What to work on: Reproduce exactly the lines below from the one containing "from math import radians" through the one containing "ob = bpy.data.objects.new(name, data)", including both, and nothing else.

::::::::::

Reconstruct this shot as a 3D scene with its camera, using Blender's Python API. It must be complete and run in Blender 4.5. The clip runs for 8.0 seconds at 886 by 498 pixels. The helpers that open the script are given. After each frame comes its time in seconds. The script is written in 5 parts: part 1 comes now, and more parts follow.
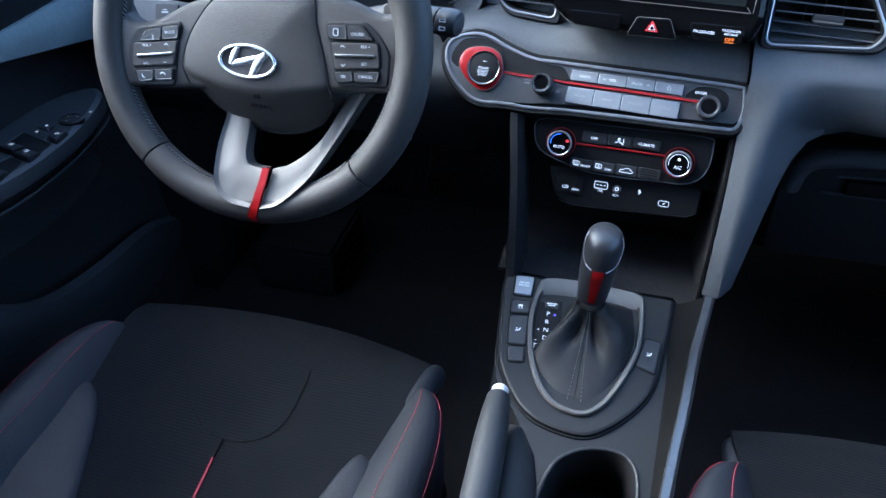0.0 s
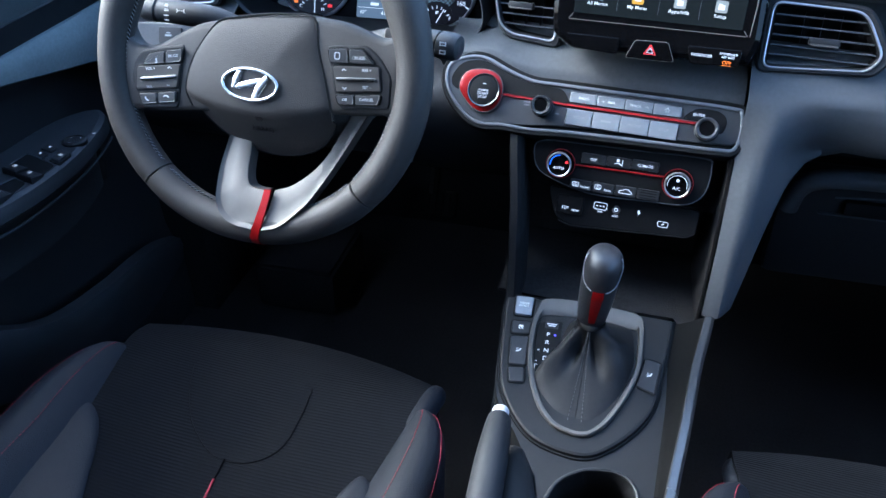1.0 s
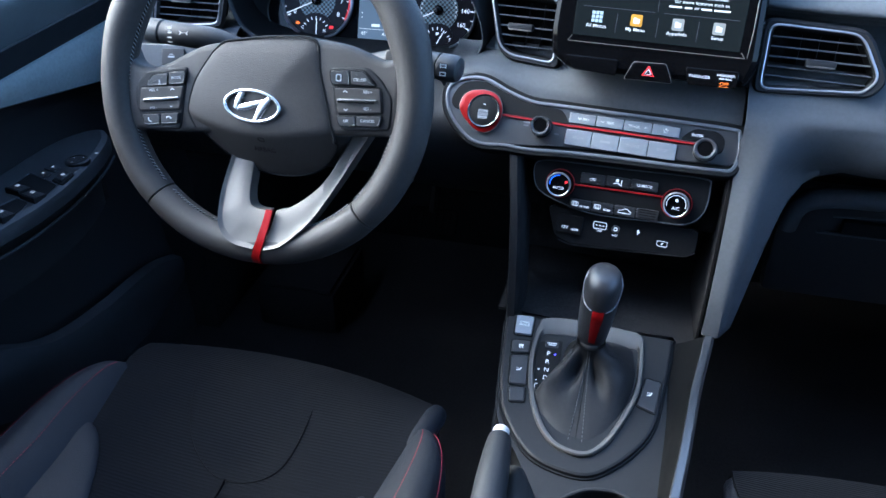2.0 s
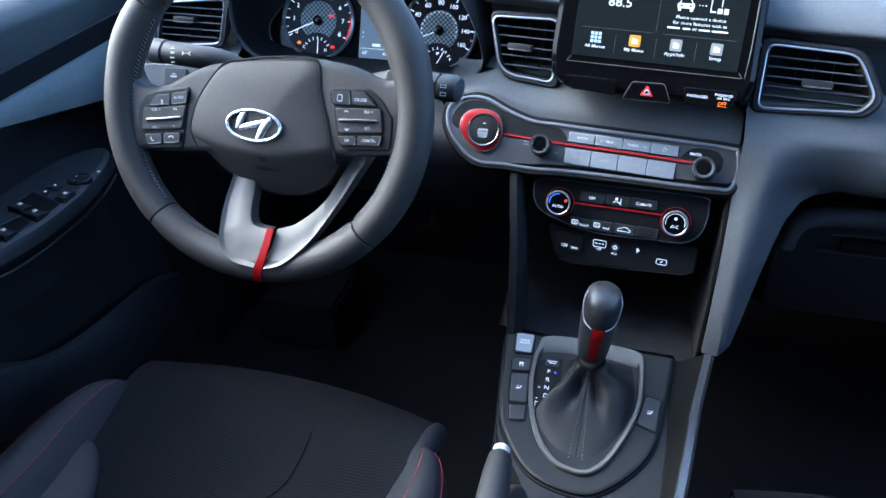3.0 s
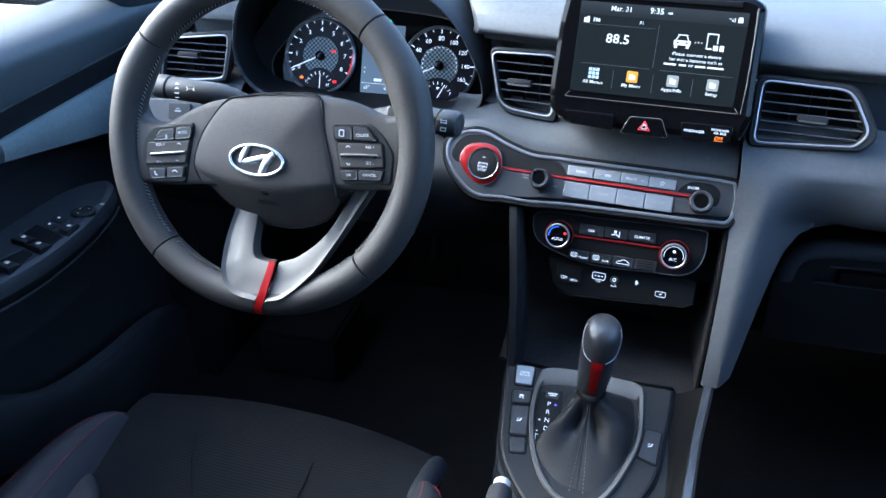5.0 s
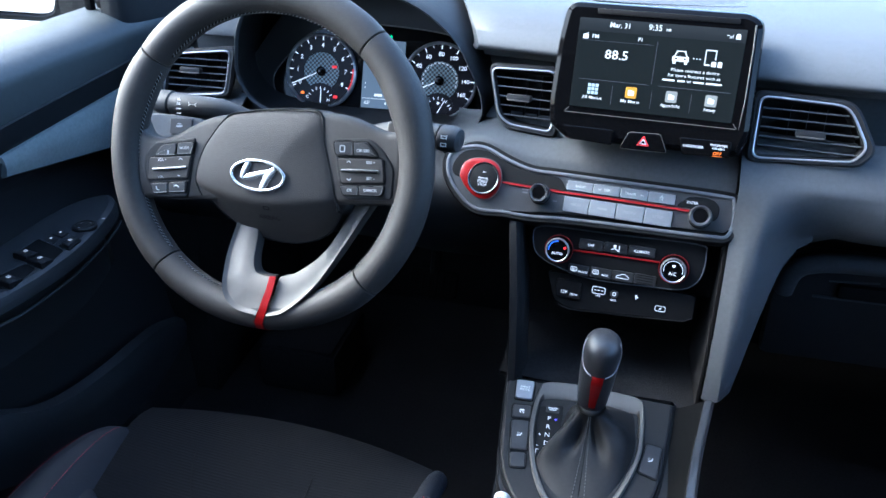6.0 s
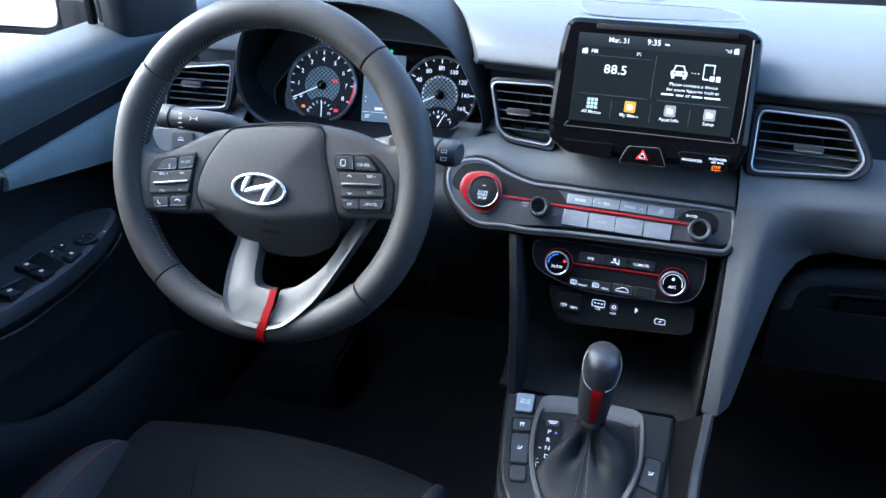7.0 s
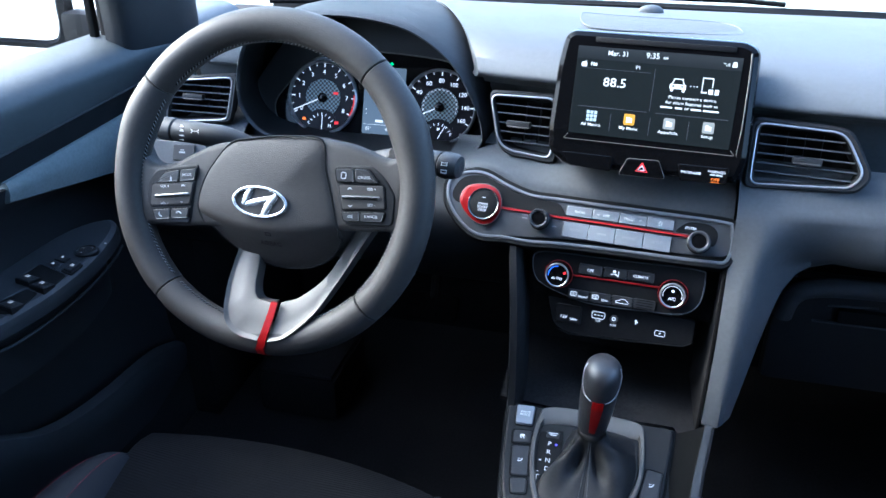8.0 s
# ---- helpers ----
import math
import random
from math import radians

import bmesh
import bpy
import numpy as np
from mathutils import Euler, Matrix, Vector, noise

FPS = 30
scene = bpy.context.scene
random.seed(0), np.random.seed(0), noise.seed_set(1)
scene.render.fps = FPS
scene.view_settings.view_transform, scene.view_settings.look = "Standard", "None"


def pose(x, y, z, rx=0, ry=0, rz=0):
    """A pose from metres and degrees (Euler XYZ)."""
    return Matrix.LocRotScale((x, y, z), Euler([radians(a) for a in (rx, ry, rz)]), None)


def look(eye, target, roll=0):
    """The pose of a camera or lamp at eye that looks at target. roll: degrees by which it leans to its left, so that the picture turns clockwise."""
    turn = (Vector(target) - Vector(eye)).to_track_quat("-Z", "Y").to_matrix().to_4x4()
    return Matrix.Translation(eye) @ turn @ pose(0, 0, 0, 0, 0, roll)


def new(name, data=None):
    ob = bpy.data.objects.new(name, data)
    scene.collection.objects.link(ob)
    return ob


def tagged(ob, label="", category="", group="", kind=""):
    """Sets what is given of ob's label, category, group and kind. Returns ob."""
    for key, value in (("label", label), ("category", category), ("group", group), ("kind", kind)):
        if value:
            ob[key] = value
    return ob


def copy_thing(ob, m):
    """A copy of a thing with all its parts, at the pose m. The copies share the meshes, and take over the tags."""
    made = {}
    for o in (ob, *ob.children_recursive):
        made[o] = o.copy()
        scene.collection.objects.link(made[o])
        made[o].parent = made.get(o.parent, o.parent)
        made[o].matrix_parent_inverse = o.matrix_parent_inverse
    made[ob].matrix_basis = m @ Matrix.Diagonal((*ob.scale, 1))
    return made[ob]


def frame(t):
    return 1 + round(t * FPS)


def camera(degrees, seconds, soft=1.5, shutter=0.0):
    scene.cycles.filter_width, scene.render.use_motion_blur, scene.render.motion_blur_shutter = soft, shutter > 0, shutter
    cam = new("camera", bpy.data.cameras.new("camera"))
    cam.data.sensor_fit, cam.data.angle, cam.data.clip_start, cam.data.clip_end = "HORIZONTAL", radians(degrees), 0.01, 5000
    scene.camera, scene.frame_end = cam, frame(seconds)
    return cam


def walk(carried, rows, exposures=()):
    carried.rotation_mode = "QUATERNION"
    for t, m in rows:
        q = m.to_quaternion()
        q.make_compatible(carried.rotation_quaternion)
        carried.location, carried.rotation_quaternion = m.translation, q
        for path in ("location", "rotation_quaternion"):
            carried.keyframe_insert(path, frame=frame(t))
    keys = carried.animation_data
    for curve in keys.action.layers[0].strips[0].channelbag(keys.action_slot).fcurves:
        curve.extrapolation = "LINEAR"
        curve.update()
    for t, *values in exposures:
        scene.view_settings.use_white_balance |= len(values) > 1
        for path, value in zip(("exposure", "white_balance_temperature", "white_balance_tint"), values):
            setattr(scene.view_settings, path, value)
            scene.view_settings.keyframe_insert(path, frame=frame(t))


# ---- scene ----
cam = camera(58.0, 8.0, soft=1.5)
walk(cam, [
    (0.0, pose(-0.0017, 0.0129, 0.9173, 54.933, -0.176, 14.037)),
    (1.0, pose(-0.0017, 0.0111, 0.9228, 56.193, -0.134, 14.018)),
    (2.0, pose(-0.0015, 0.0093, 0.9277, 57.391, -0.104, 14.012)),
    (3.0, pose(-0.0012, 0.0076, 0.9321, 58.519, -0.080, 14.012)),
    (4.0, pose(-0.0007, 0.0059, 0.9362, 59.576, -0.062, 14.018)),
    (5.0, pose(-0.0003, 0.0042, 0.9398, 60.554, -0.048, 14.024)),
    (6.0, pose(0.0000, 0.0027, 0.9434, 61.446, -0.035, 14.028)),
    (7.0, pose(0.0002, 0.0014, 0.9468, 62.250, -0.019, 14.023)),
    (8.0, pose(0.0002, 0.0002, 0.9502, 62.959, 0.001, 14.008)),
], exposures=((0.0, 3.62, 4980, 4), (8.0, 3.74, 5120, 4)))

# ---- light: bright hazy daylight that comes in through the car's windows ----
world = bpy.data.worlds.new("sky")
scene.world = world
world.use_nodes = True
_n = world.node_tree.nodes
_sky = _n.new("ShaderNodeTexSky")
_sky.sky_type = "NISHITA"
_sky.sun_disc = False
_sky.sun_elevation = radians(36)
_sky.sun_rotation = radians(-80)
_sky.dust_density = 5.0
_sky.air_density = 0.8
world.node_tree.links.new(_sky.outputs[0], _n["Background"].inputs[0])
_n["Background"].inputs[1].default_value = 0.15
sun = new("sun", bpy.data.lights.new("sun", "SUN"))
sun.data.energy, sun.data.angle, sun.data.color = 0.40, radians(25), (1.0, 0.88, 0.74)
sun.matrix_world = look((-3.54, 0.62, 2.61), (0, 0, 0))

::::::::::

Task output:
from math import radians

import bmesh
import bpy
import numpy as np
from mathutils import Euler, Matrix, Vector, noise

FPS = 30
scene = bpy.context.scene
random.seed(0), np.random.seed(0), noise.seed_set(1)
scene.render.fps = FPS
scene.view_settings.view_transform, scene.view_settings.look = "Standard", "None"


def pose(x, y, z, rx=0, ry=0, rz=0):
    """A pose from metres and degrees (Euler XYZ)."""
    return Matrix.LocRotScale((x, y, z), Euler([radians(a) for a in (rx, ry, rz)]), None)


def look(eye, target, roll=0):
    """The pose of a camera or lamp at eye that looks at target. roll: degrees by which it leans to its left, so that the picture turns clockwise."""
    turn = (Vector(target) - Vector(eye)).to_track_quat("-Z", "Y").to_matrix().to_4x4()
    return Matrix.Translation(eye) @ turn @ pose(0, 0, 0, 0, 0, roll)


def new(name, data=None):
    ob = bpy.data.objects.new(name, data)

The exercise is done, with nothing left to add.